Is it possible to truncate AES output and keep uniqueness (no decryption needed)?

Question

I would like to hash numbers less than 1000000000, so generally they could be stored on 30 bits. The aim is to obtain numbers that are not reversible, so my initial plan was to use SHA256 (with some salt). However, I would like to keep the output as short as possible, but I want to be sure that there are no collisions. Hash functions do not guarantee me that-- especially when I truncate their output. Probably I could check if there are collisions for my numbers, but maybe there is some better way?

Is it possible to reduce the size of the output of AES and keep uniqueness-- assuming that I don't need to decrypt and it is even desired to not be able to do so? Maybe divide each output into four parts and XOR all of them to get a 32-bit output?

Answer 1

For the parameters you gave, the birthday paradox will kick in and you will get collisions, since the set of integers you want to process is much larger than $\sqrt{2^{30}}$.

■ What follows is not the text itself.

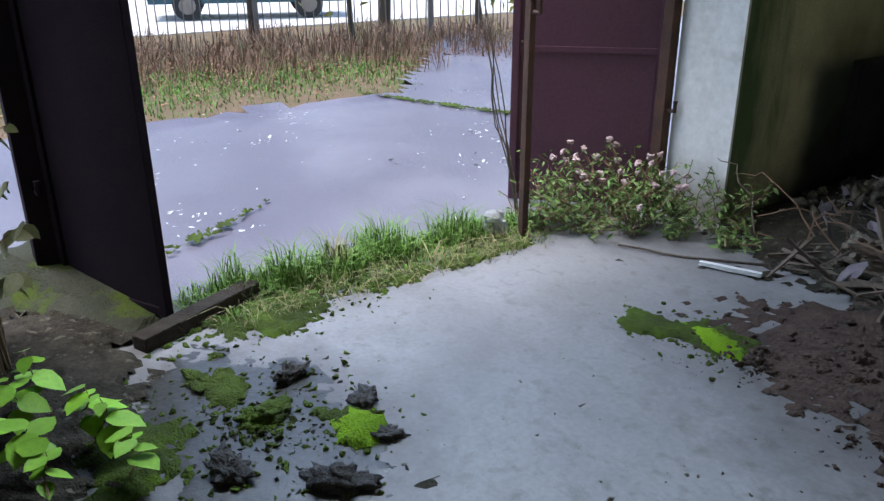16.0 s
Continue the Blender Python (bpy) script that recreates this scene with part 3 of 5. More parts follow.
def partition():
    """The long mossy partition, its free edges broken and uneven."""
    bm = bmesh.new()
    ny, nz = 54, 70
    y0, y1 = 6.64, 12.01

    def ring(x, sgn):
        rows = []
        for j in range(nz + 1):
            z = -0.05 + (H + 0.05) * j / nz
            row = []
            for i in range(ny + 1):
                y = y0 + (y1 - y0) * i / ny
                dy = 0.0
                if i in (0, ny):
                    dy = 0.018 * noise.noise(Vector((z * 5, i, 3))) + 0.022 * noise.noise(Vector((z * 23, i, 5)))
                dx = sgn * 0.012 * noise.noise(Vector((y * 0.9, z * 0.9, 2))) + sgn * 0.003 * noise.noise(Vector((y * 6, z * 6, 2)))
                row.append(bm.verts.new((x + dx, y + dy, z)))
            rows.append(row)
        return rows

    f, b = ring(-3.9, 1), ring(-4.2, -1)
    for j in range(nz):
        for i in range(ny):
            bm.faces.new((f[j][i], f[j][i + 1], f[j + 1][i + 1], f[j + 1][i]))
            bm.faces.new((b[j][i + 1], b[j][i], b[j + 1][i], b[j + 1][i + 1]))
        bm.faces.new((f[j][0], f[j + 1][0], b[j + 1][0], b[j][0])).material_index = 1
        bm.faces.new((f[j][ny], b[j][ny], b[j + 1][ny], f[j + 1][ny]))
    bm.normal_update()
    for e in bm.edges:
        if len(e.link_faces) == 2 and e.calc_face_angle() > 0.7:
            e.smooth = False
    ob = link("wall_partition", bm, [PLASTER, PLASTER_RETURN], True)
    return tagged(ob, "long mossy olive plaster partition wall with black tags", "wall", kind="structure")


wall_partition = partition()


def column(name, x0, x1, y0, y1, front, side, base, label, c=0.009):
    """A square column: body with chamfered edges, painted faces, coloured base band."""
    ob = thing(name, pose((x0 + x1) / 2, (y0 + y1) / 2, 0), label, "column")
    w, d = (x1 - x0) / 2, (y1 - y0) / 2
    ring = [(-w + c, -d), (w - c, -d), (w, -d + c), (w, d - c), (w - c, d), (-w + c, d), (-w, d - c), (-w, -d + c)]

    def shaft(z0, z1, grow, n):
        bm = bmesh.new()
        rows = []
        for j in range(n + 1):
            z = z0 + (z1 - z0) * j / n
            row = []
            for k, (x, y) in enumerate(ring):
                e = 0.0015 * noise.noise(Vector((z * 4, k, x0 * 3))) + 0.0015 * noise.noise(Vector((z * 31, k, 1)))
                row.append(bm.verts.new((x * (1 + grow) + e, y * (1 + grow) + e, z)))
            rows.append(row)
        for a, b in zip(rows, rows[1:]):
            for k in range(8):
                q = bm.faces.new((a[k], a[(k + 1) % 8], b[(k + 1) % 8], b[k]))
                q.material_index = 0 if k in (0, 7, 6) else 1
        return bm

    part("shaft", shaft(0.0, H, 0.0, 60), [front, side], ob)
    if base:
        part("base_band", shaft(0.0, 0.17, 0.008, 5), [base, base], ob, "dusty dark red painted base")
    return ob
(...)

A very simple countermeasure would be for input $x_k$ to use bits $(y_{k,1}\ldots,y_{k,30})$ of the AES output $$ (y_{k,1}\ldots,y_{k,128}):=AES_K(x_k) $$ (for a fixed randomly chosen secret key $K$, you can use some fixed padding on $x$ if you wish).

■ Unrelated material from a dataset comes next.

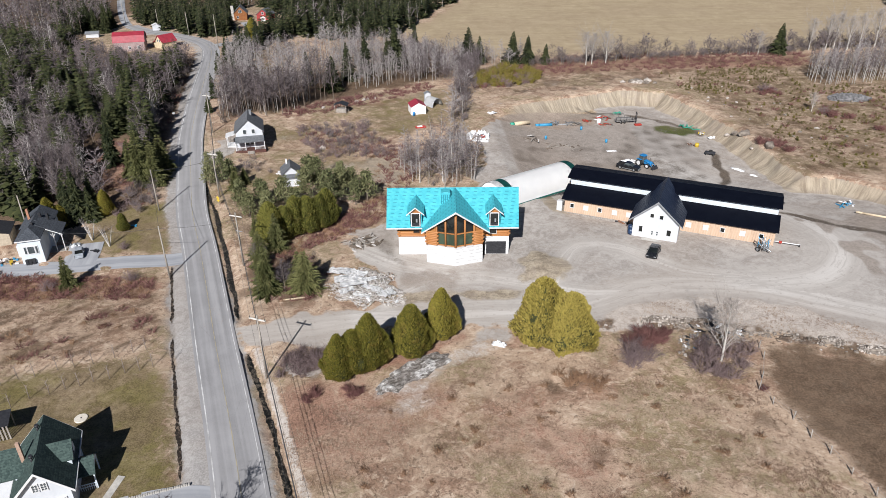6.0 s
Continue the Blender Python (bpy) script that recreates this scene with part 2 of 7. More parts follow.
def ground_material():
    n = Nodes("ground_cover")
    p = n.place()
    big, mid, small, fine = n.noise(0.035, 5, 0.6, p), n.noise(0.17, 7, 0.72, p), n.noise(0.75, 6, 0.74, p), n.noise(4.2, 5, 0.78, p)
    for v, d in ((big, 0.8), (mid, 0.9), (small, 0.9), (fine, 0.35)):
        v.node.inputs["Distortion"].default_value = d
    wear, cover, extra, wet, trail = n.attribute("wear"), n.attribute("cover"), n.attribute("extra"), n.attribute("wet"), n.attribute("trail")
    rim = n.attribute("rim")
    tuft = n.math("ADD", n.math("MULTIPLY", small, 0.40), n.math("MULTIPLY", fine, 0.60))
    fleck = n.remap(tuft, 0.40, 0.60)
    patch = n.remap(n.math("ADD", n.math("ADD", n.math("MULTIPLY", mid, 0.55), n.math("MULTIPLY", n.noise(0.06, 3, 0.6, p), 0.20)), n.math("MULTIPLY", small, 0.25)), 0.488, 0.560)
    edge = n.math("MULTIPLY", n.math("SUBTRACT", n.math("ADD", n.math("MULTIPLY", small, 0.6), n.math("MULTIPLY", mid, 0.4)), 0.5), 2.4)
    def grown(v, lo=0.3, hi=0.7):
        return n.remap(n.math("ADD", v, n.math("MULTIPLY", edge, n.math("MULTIPLY", v, n.math("SUBTRACT", 1.6, v)))), lo, hi)
    # matted dead grass: straw, dun and brown, lying in swathes, with darker clumps and greener places
    lie = n.noise(1.0, 6, 0.72, p, (0.36, 0.50, 1.0))
    lie.node.inputs["Distortion"].default_value = 1.6
    clump = n.noise(1.15, 7, 0.78, p)
    straw = n.mix(fleck, (0.392, 0.286, 0.208), (0.560, 0.432, 0.325))
    dun = n.mix(fleck, (0.232, 0.146, 0.102), (0.368, 0.245, 0.176))
    c = n.mix(patch, straw, dun)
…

Say you you have processed $x_1,x_2,\ldots,x_m$ with no collision and placed the outputs $$ (y_{1,1}\ldots,y_{1,30}),\ldots, (y_{m,1}\ldots,y_{m,30}), $$ in a sorted list. Say $(y_{m+1,1}\ldots,y_{m+1,30})$ collides with a previously chosen output vector. Then keep checking $$ (y_{m+1,j},\ldots,y_{m+1,j+29}),\quad j\geq 2, $$ until you get a 30 bit pattern that doesn't collide with that vector. Due to the good randomness properties of AES this will succeed in a few iterations after each collision, with high probability.

You can then store the cordinate index $j_x$ used to generate this vector together with $x_{m+1}$ if reproducibility is required.